_EXERCISE DETAILS_
Could the lines from the start of the data through the line with "import bmesh" be set down exactly, with no pictures among them?

##### DATA

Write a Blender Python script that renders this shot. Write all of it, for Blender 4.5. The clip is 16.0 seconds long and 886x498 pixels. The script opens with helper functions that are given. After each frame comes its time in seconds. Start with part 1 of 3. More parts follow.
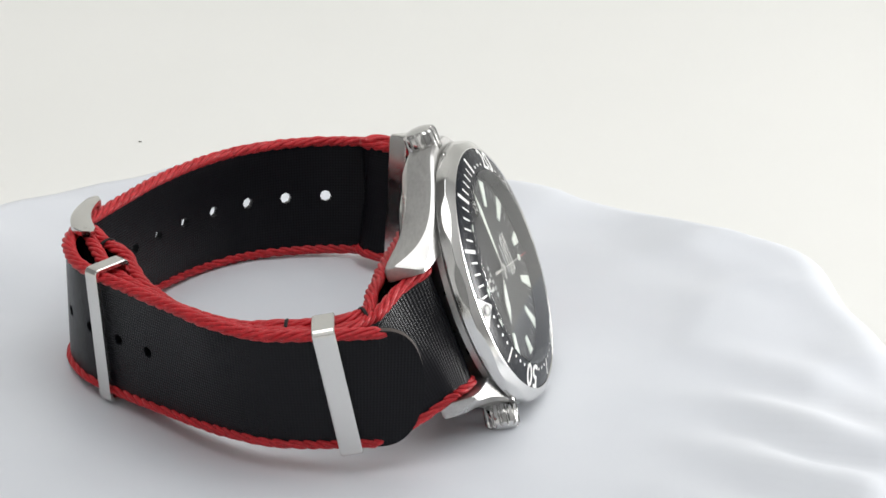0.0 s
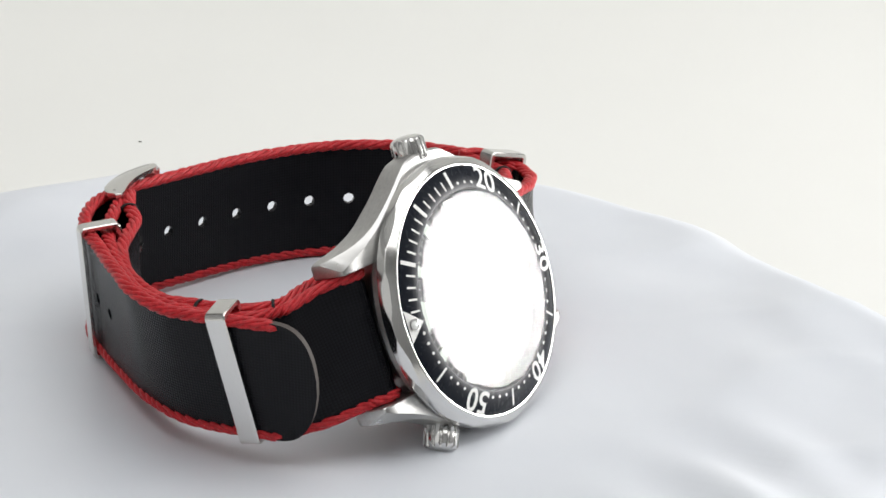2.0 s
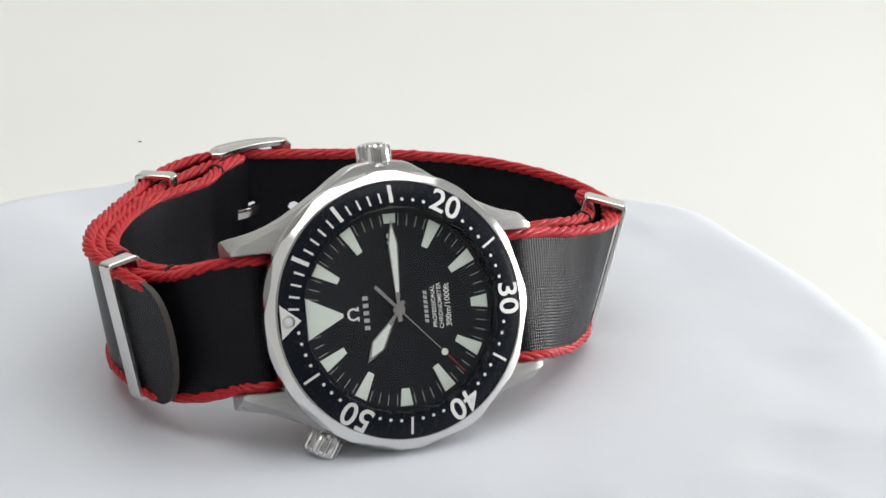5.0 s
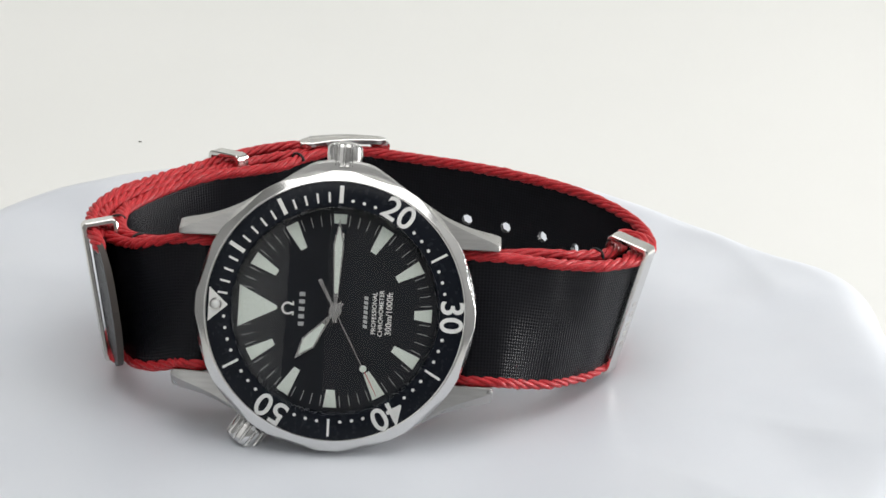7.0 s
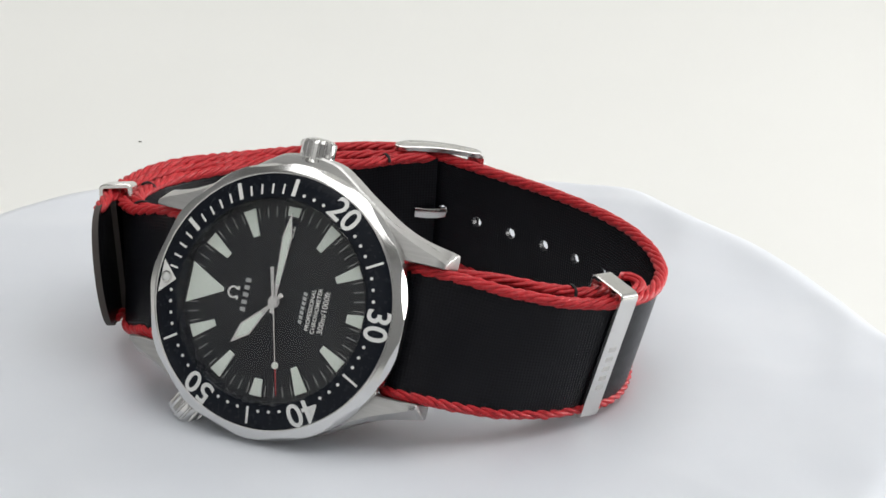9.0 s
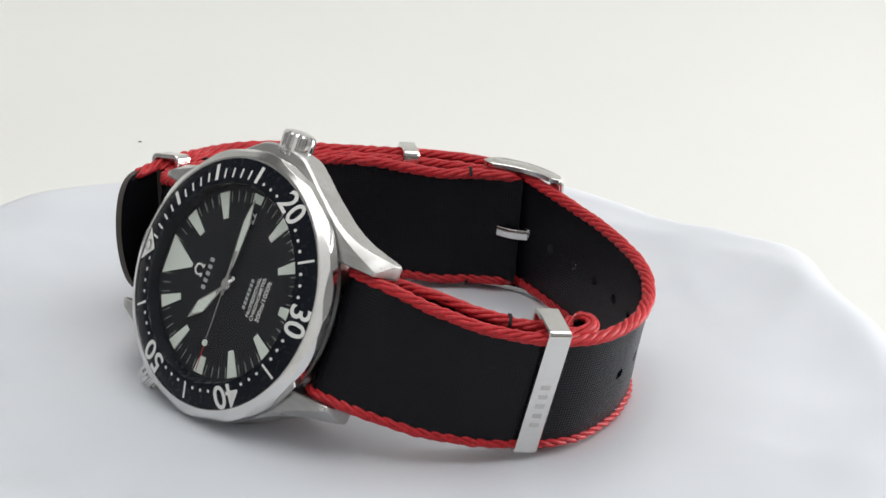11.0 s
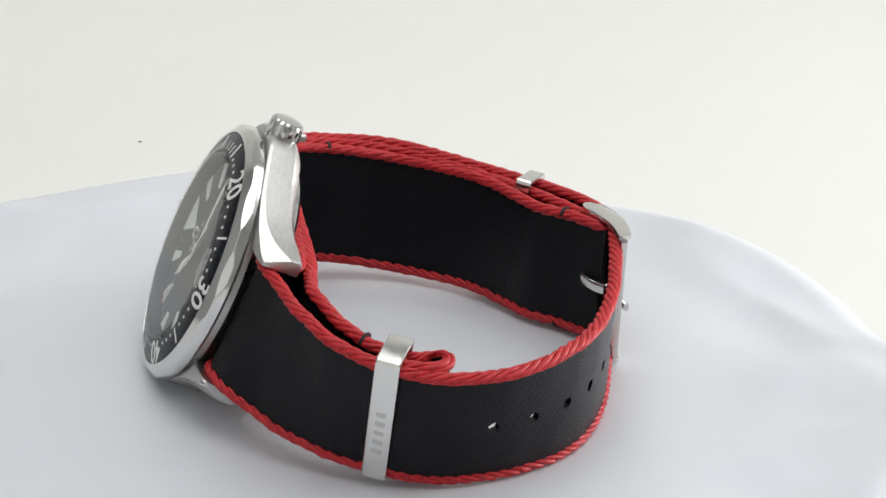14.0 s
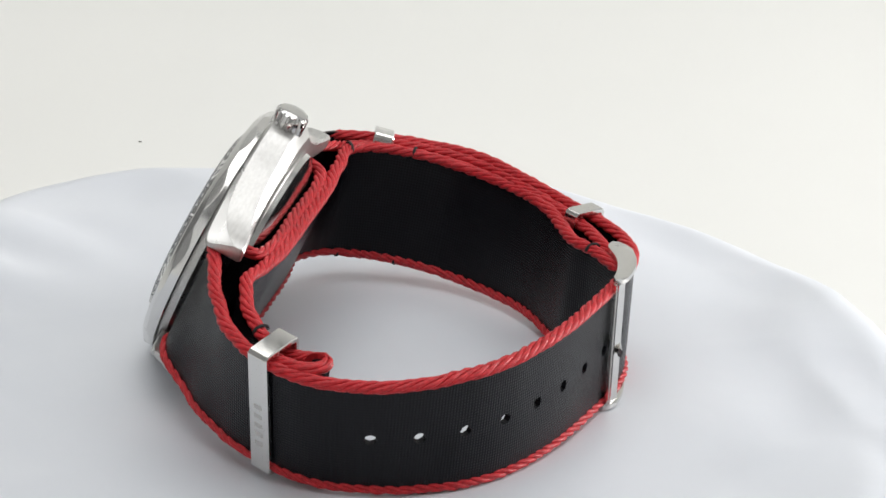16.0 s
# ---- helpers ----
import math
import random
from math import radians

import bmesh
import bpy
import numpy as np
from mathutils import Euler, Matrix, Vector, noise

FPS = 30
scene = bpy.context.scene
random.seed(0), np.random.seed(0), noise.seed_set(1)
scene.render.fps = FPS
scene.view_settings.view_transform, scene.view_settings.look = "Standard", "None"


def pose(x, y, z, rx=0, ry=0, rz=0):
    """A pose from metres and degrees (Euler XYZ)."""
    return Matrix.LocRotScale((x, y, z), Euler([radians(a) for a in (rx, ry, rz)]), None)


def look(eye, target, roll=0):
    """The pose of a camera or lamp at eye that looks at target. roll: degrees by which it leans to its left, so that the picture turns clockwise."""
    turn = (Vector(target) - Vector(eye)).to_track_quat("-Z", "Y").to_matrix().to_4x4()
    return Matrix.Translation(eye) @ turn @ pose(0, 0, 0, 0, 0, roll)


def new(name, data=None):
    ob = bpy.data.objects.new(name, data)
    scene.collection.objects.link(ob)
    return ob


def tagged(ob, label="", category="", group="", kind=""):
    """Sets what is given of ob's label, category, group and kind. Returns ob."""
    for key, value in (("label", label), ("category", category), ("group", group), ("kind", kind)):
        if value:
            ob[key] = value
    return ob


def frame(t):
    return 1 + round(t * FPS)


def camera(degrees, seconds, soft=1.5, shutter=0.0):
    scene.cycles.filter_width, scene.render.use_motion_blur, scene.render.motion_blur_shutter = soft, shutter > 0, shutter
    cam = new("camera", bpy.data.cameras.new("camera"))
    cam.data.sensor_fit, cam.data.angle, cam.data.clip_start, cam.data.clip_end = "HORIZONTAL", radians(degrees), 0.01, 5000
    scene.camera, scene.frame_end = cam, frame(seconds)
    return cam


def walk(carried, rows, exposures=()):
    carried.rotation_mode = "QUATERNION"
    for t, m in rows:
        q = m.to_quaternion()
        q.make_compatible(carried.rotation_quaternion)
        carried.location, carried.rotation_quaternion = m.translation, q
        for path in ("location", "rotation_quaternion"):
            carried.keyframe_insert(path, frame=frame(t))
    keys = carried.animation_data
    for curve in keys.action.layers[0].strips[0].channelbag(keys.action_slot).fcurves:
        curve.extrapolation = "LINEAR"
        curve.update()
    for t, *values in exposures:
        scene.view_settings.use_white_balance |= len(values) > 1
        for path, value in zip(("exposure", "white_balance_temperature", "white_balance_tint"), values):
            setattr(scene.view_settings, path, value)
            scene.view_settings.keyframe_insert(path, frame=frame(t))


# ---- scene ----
# A wristwatch on a textile band turns on a cloth-covered turntable before a still camera.
MM = 0.001
SPIN, GAIN = 11.288, 0.0046      # degrees a second, clockwise from above, and its slight gain

# ---- camera ----
cam = camera(18.14, 16.0, soft=1.6)
EYE = pose(0, -0.3973, 0.1886, 0, 0, -2.046) @ pose(0, 0, 0, -23.034) @ pose(0, 0, 0, 0, -2.418) @ pose(0, 0, 0, 90)
walk(cam, [(0.0, EYE), (16.0, EYE)])

# ---- light ----
world = bpy.data.worlds.new("world")
scene.world = world
world.use_nodes = True
world.node_tree.nodes["Background"].inputs[0].default_value = (0.9, 0.95, 1.0, 1)
world.node_tree.nodes["Background"].inputs[1].default_value = 0.05


def area(name, eye, target, sx, sy, watts, colour):
    data = bpy.data.lights.new(name, "AREA")
    data.shape, data.size, data.size_y, data.energy, data.color = "RECTANGLE", sx, sy, watts, colour
    ob = new(name, data)
    ob.matrix_world = look(eye, target)
    return ob


area("ceiling_light", (0.32, 0.08, 1.86), (0.32, 0.081, 0), 2.3, 2.1, 31.8, (0.99, 0.99, 0.985))
softbox = area("window_light", (0.71, 0.190, 0.088), (0.0, 0.0, 0.03), 0.44, 0.38, 17.5, (1.0, 0.99, 0.98))
softbox.data.use_nodes = True
tree = softbox.data.node_tree
place = tree.nodes.new("ShaderNodeNewGeometry")
far = tree.nodes.new("ShaderNodeVectorMath")
far.operation = "DISTANCE"
far.inputs[1].default_value = (0.5, 0.5, 0)
fade = tree.nodes.new("ShaderNodeMapRange")
fade.interpolation_type = "SMOOTHSTEP"
for key, value in (("From Min", 0.0), ("From Max", 0.5), ("To Min", 1.0), ("To Max", 0.03)):
    fade.inputs[key].default_value = value
tree.links.new(place.outputs["Parametric"], far.inputs[0])
tree.links.new(far.outputs["Value"], fade.inputs["Value"])
core = tree.nodes.new("ShaderNodeMath")
core.operation = "POWER"
core.inputs[1].default_value = 0.9
tree.links.new(fade.outputs["Result"], core.inputs[0])
tree.links.new(core.outputs[0], tree.nodes["Emission"].inputs["Strength"])
scene.view_settings.exposure = 0.0


# ---- materials ----
def mat(name, colour, rough=0.5, metal=0.0, spec=0.5):
    m = bpy.data.materials.new(name)
    m.use_nodes = True
    b = m.node_tree.nodes["Principled BSDF"]
    b.inputs["Base Color"].default_value = (*colour, 1)
    b.inputs["Roughness"].default_value = rough
    b.inputs["Metallic"].default_value = metal
    b.inputs["Specular IOR Level"].default_value = spec
    return m


def node(m, kind, **values):
    n = m.node_tree.nodes.new(kind)
    for key, value in values.items():
        if key in n.inputs:
            n.inputs[key].default_value = value
    return n


def link(m, a, out, b, into):
    m.node_tree.links.new(a.outputs[out], b.inputs[into])


def bsdf(m):
    return m.node_tree.nodes["Principled BSDF"]


def vary(m, scale, low, high, into="Base Color", detail=4.0, stretch=(1, 1, 1)):
    """Noise between two colours, or two values, in object space."""
    co = node(m, "ShaderNodeTexCoord")
    mp = node(m, "ShaderNodeMapping", Scale=stretch)
    nz = node(m, "ShaderNodeTexNoise", Scale=scale, Detail=detail)
    link(m, co, "Object", mp, "Vector")
    link(m, mp, "Vector", nz, "Vector")
    if into == "Base Color":
        r = node(m, "ShaderNodeValToRGB")
        r.color_ramp.elements[0].position, r.color_ramp.elements[1].position = 0.3, 0.7
        r.color_ramp.elements[0].color, r.color_ramp.elements[1].color = (*low, 1), (*high, 1)
        link(m, nz, "Fac", r, "Fac")
        link(m, r, "Color", bsdf(m), "Base Color")
    else:
        r = node(m, "ShaderNodeMapRange")
        r.inputs["From Min"].default_value, r.inputs["From Max"].default_value = 0.3, 0.7
        r.inputs["To Min"].default_value, r.inputs["To Max"].default_value = low, high
        link(m, nz, "Fac", r, "Value")
        link(m, r, "Result", bsdf(m), into)
    return nz


def bump(m, source, out, strength, distance):
    b = node(m, "ShaderNodeBump", Strength=strength, Distance=distance)
    link(m, source, out, b, "Height")
    link(m, b, "Normal", bsdf(m), "Normal")
    return b


STEEL_BRUSHED = mat("brushed_steel", (0.72, 0.71, 0.69), 0.54, 1.0)
vary(STEEL_BRUSHED, 900, 0.38, 0.50, "Roughness", 3.0, (1, 0.04, 1))
bump(STEEL_BRUSHED, vary(STEEL_BRUSHED, 2500, (0.50, 0.495, 0.485), (0.58, 0.575, 0.565), stretch=(1, 0.03, 1)), "Fac", 0.12, 0.00003)
STEEL_POLISHED = mat("polished_steel", (0.70, 0.695, 0.685), 0.15, 1.0)
vary(STEEL_POLISHED, 400, 0.12, 0.19, "Roughness")
STEEL_SATIN = mat("satin_steel", (0.56, 0.555, 0.545), 0.30, 1.0)
vary(STEEL_SATIN, 600, 0.26, 0.36, "Roughness", 3.0, (1, 0.1, 1))
CHROME = mat("chromed_steel", (0.72, 0.71, 0.69), 0.16, 1.0)
vary(CHROME, 700, 0.12, 0.24, "Roughness", 3.0, (1, 0.2, 1))
INSERT = mat("black_bezel_insert", (0.008, 0.010, 0.015), 0.24, spec=0.14)
vary(INSERT, 1200, 0.20, 0.30, "Roughness")
DIAL = mat("black_dial", (0.0075, 0.0088, 0.012), 0.40, spec=0.22)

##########

_TASK SOLUTION_
Write a Blender Python script that renders this shot. Write all of it, for Blender 4.5. The clip is 16.0 seconds long and 886x498 pixels. The script opens with helper functions that are given. After each frame comes its time in seconds. Start with part 1 of 3. More parts follow.
0.0 s
2.0 s
5.0 s
7.0 s
9.0 s
11.0 s
14.0 s
16.0 s
# ---- helpers ----
import math
import random
from math import radians

import bmesh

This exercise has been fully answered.